En la civilización Wayuu los conceptos de infierno y paraíso no se hallan instituidos, o, si existen, se encuentran invertidos en relación con nuestra noción occidental y cristiana.

El paraíso es la muerte, en tanto que el infierno es la vida. Acaso por eso son muy belicosos, para proteger la vida, auto conservación. Como quien dice, la vida de por sí es muy dura como para que venga otra persona a andar molestando.

Una gota de sangre de un miembro Wayuu cuesta mucho. La cobran con chivos. La tradición Wayuu está inscrita en la cultura Caribe. Los Wayuus son un reducto de esa esplendorosa nación Caribe.

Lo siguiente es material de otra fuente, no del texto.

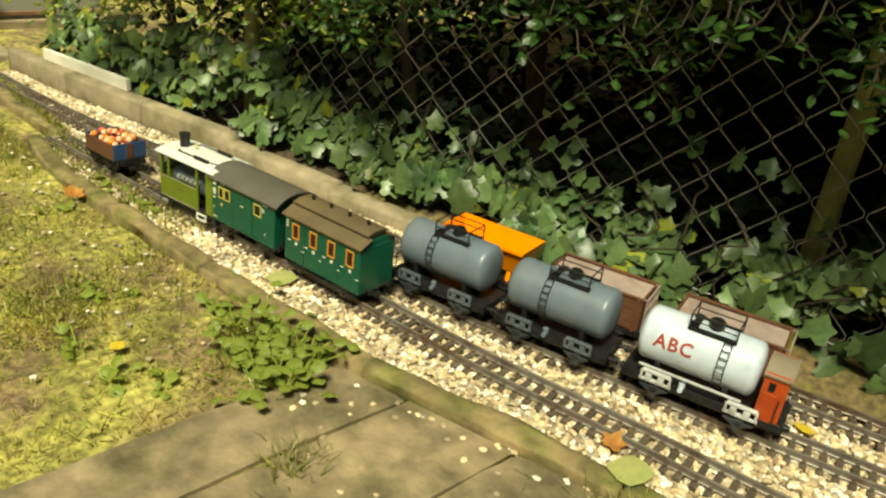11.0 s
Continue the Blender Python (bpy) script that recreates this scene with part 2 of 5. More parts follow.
M_PLANK = material("pale_plank", (0.37, 0.30, 0.18), 0.85, vary=0.2, scale=26, second=((0.26, 0.23, 0.10), 0.5, 0.68, 9), bump=0.4)
M_TERRA = material("weathered_brown_board", (0.27, 0.14, 0.075), 0.8, vary=0.2, scale=26, second=((0.35, 0.2, 0.12), 0.5, 0.7, 9), bump=0.3)
M_PINKWOOD = material("pinkish_wood", (0.28, 0.175, 0.12), 0.8, vary=0.2, scale=50, second=((0.25, 0.17, 0.11), 0.5, 0.68, 18), bump=0.4)
M_REDFLAT = material("red_brown_deck", (0.20, 0.065, 0.05), 0.6, vary=0.15, scale=50, second=((0.3, 0.2, 0.16), 0.55, 0.72, 24), bump=0.15)
M_YMARK = material("yellow_plastic", (0.85, 0.50, 0.03), 0.4, vary=0.08, scale=60, bump=0)
M_GREYBOX = material("grey_plastic", (0.10, 0.105, 0.10), 0.5, vary=0.15, scale=60, bump=0.1)
M_LAMPGLASS = material("cloudy_plastic", (0.55, 0.50, 0.40), 0.25, vary=0.15, scale=50, bump=0.05)
M_HOUSEW = material("white_house_paint", (0.80, 0.76, 0.66), 0.6, vary=0.07, scale=14, second=((0.6, 0.55, 0.45), 0.55, 0.75, 5), bump=0.1)
M_HOUSER = material("red_tile_roof", (0.45, 0.16, 0.09), 0.8, vary=0.2, scale=40, bump=0.4)
M_GREYPANEL = material("grey_metal_panel", (0.38, 0.37, 0.33), 0.5, vary=0.1, scale=5, second=((0.27, 0.26, 0.22), 0.45, 0.7, 3), bump=0.05)
M_DEADLEAF = material("dead_leaf", (0.44, 0.17, 0.03), 0.7, vary=0.3, scale=90, second=((0.5, 0.32, 0.06), 0.45, 0.65, 30), bump=0.3, obj_random=0.3)
M_PALELEAF = material("pale_leaf", (0.42, 0.42, 0.15), 0.6, vary=0.15, scale=60, second=((0.3, 0.36, 0.1), 0.45, 0.65, 20), bump=0.2, obj_random=0.15)
M_YELLEAF = material("yellow_leaf", (0.62, 0.44, 0.04), 0.6, vary=0.2, scale=90, second=((0.45, 0.26, 0.03), 0.5, 0.66, 40), bump=0.3)
M_TRUNK = material("hedge_trunk", (0.055, 0.040, 0.024), 0.9, vary=0.35, scale=40, second=((0.06, 0.075, 0.03), 0.5, 0.65, 12), bump=0.8)


# ---- building helpers (plan units in, metres out) ----
def part(name, bm, mat, parent=None, label="", smooth=False, at=None):
    """One mesh object from a bmesh in plan units, under a thing or part."""
    me = bpy.data.meshes.new(name)
    bmesh.ops.recalc_face_normals(bm, faces=bm.faces[:])
    bm.to_mesh(me)
    bm.free()
    me.transform(Matrix.Scale(K, 4))
    if smooth:
        for p in me.polygons:
            p.use_smooth = True
    me.materials.append(mat)
    ob = new(name, me)
    if parent is not None:
        ob.parent = parent
    if at is not None:
        ob.matrix_basis = at
    if label:
        ob["label"] = label
    return ob


def raw(name, verts, faces, mat, parent=None, smooth=False, scale=K):
    """One mesh object from arrays in plan units."""
    me = bpy.data.meshes.new(name)
    me.from_pydata((np.asarray(verts) * scale).tolist(), [], faces)
    me.update()
    if smooth:
        for p in me.polygons:
            p.use_smooth = True
    me.materials.append(mat)
    ob = new(name, me)
    if parent is not None:
        ob.parent = parent
    return ob


def root(name, x, y, z, rx=0, ry=0, rz=0):
    ob = new(name)
    ob.empty_display_size = 0.02
    ob.matrix_basis = pose(x * K, y * K, z * K, rx, ry, rz)
    return ob


def box(bm, x0, x1, y0, y1, z0, z1, bevel=0.0, m=None):
    r = bmesh.ops.create_cube(bm, size=1.0)
    v = r["verts"]
    for q in v:
        q.co = Vector((x0 + (q.co.x + 0.5) * (x1 - x0), y0 + (q.co.y + 0.5) * (y1 - y0), z0 + (q.co.z + 0.5) * (z1 - z0)))
    if bevel:
        e = list({e for q in v for e in q.link_edges})
        out = bmesh.ops.bevel(bm, geom=e, offset=bevel, segments=2, affect="EDGES", profile=0.5)
        v = list({q for fc in out["faces"] for q in fc.verts} | {q for q in v if q.is_valid})
    if m is not None:
        bmesh.ops.transform(bm, matrix=m, verts=v)
    return bm


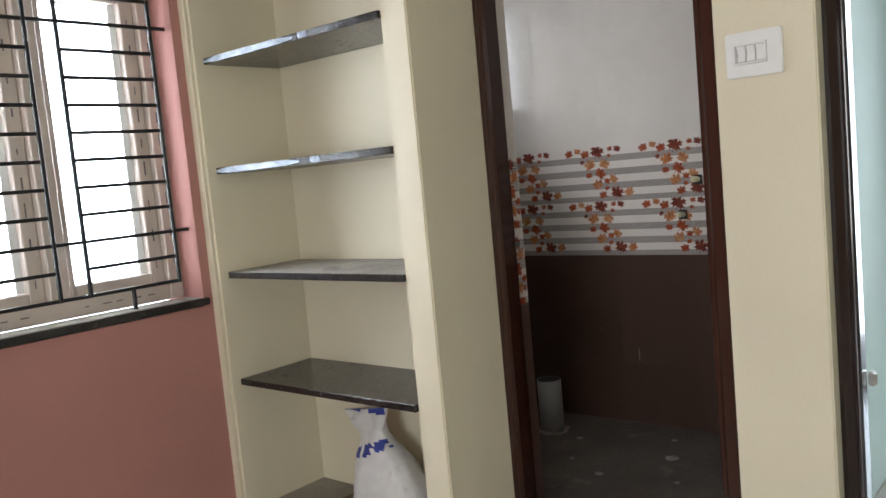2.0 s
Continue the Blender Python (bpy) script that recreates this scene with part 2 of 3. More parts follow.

No hay cultura mala o cultura buena; simplemente cada una tiene un sistema de valores que han servido para interrelacionarse con la naturaleza, para tratarla y soportarla o adaptarse.

Hay mecanismos materiales y espirituales de defensa ante los acontecimientos. La muerte nunca dejará de fascinarnos para bien o para mal.

Los velorios bailables en la Costa Caribe de Colombia pueden servir para entablar una amistad sólida con la muerte; en definitiva, puede ser para superar las diferencias entre la vida y la muerte.